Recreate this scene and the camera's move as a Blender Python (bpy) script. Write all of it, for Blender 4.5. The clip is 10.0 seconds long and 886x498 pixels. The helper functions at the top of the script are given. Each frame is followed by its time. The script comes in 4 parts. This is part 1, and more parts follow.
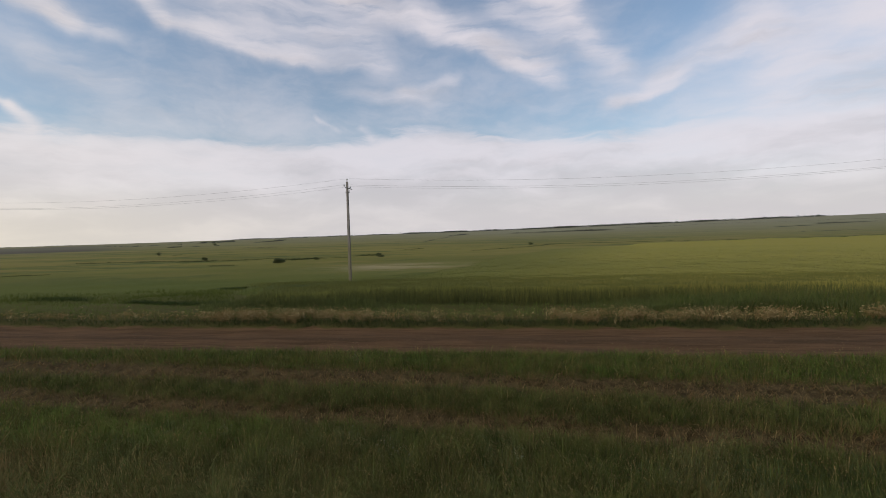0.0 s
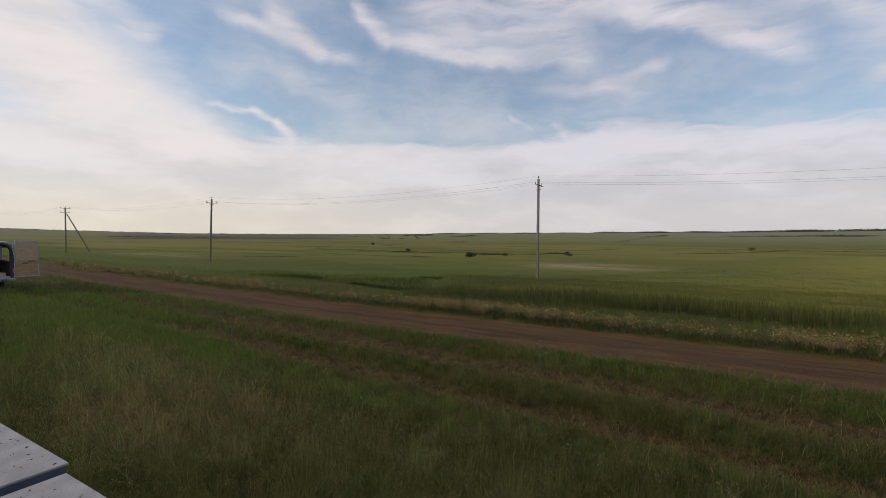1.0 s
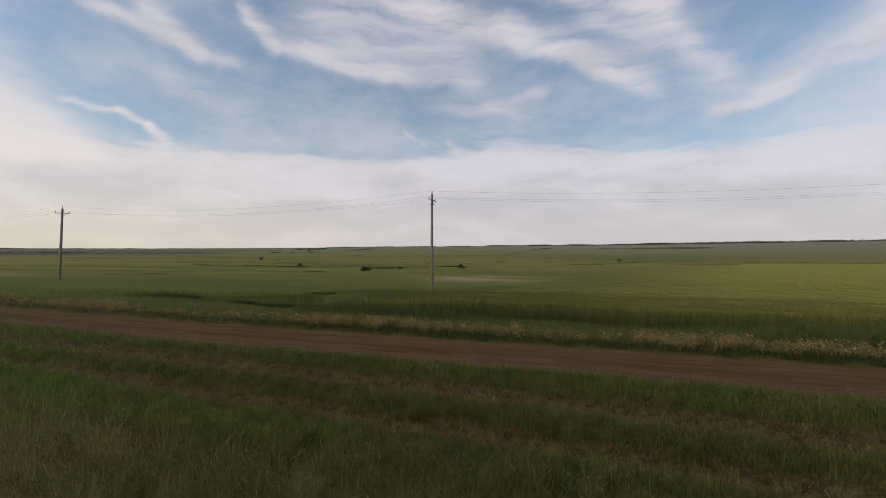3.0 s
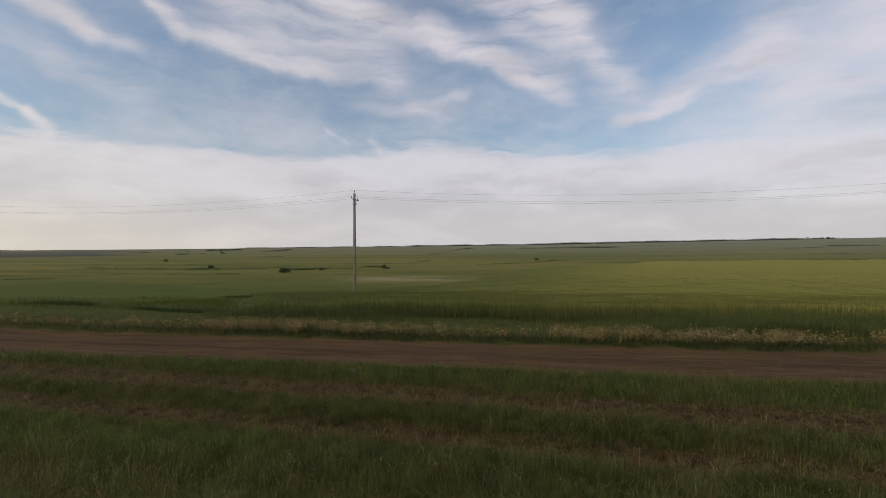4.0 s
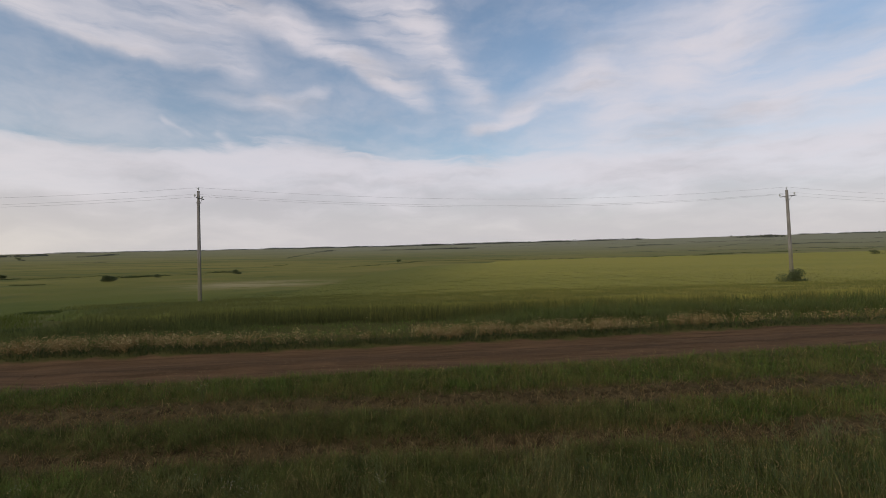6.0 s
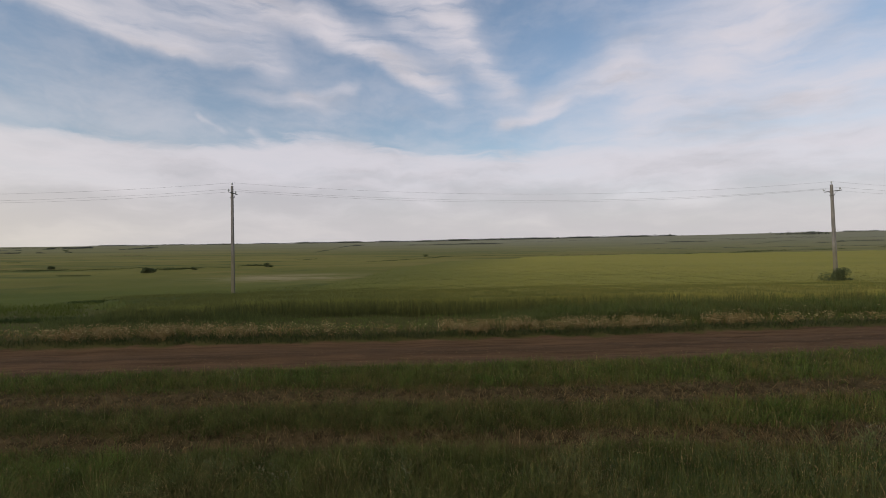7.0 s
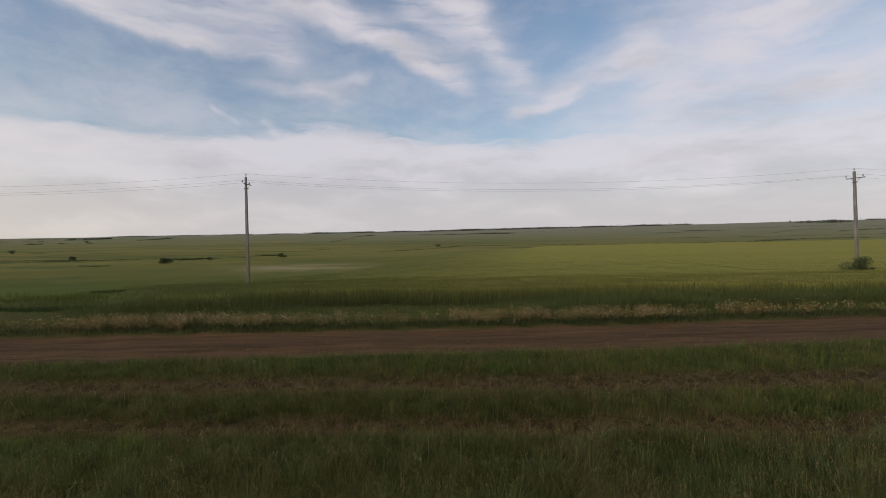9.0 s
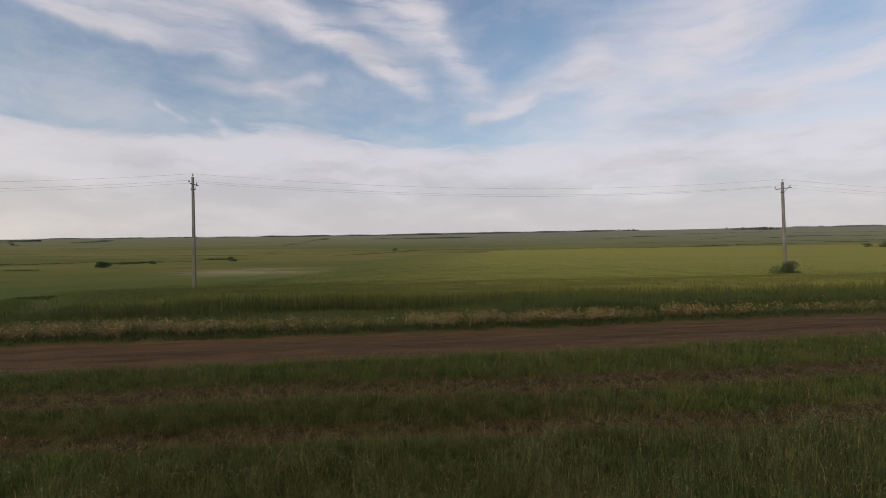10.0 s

= = = = = = =

Given exercise » Restate the data above exactly, stripping out each image.

Exercise answer »
Recreate this scene and the camera's move as a Blender Python (bpy) script. Write all of it, for Blender 4.5. The clip is 10.0 seconds long and 886x498 pixels. The helper functions at the top of the script are given. Each frame is followed by its time. The script comes in 4 parts. This is part 1, and more parts follow.
0.0 s
1.0 s
3.0 s
4.0 s
6.0 s
7.0 s
9.0 s
10.0 s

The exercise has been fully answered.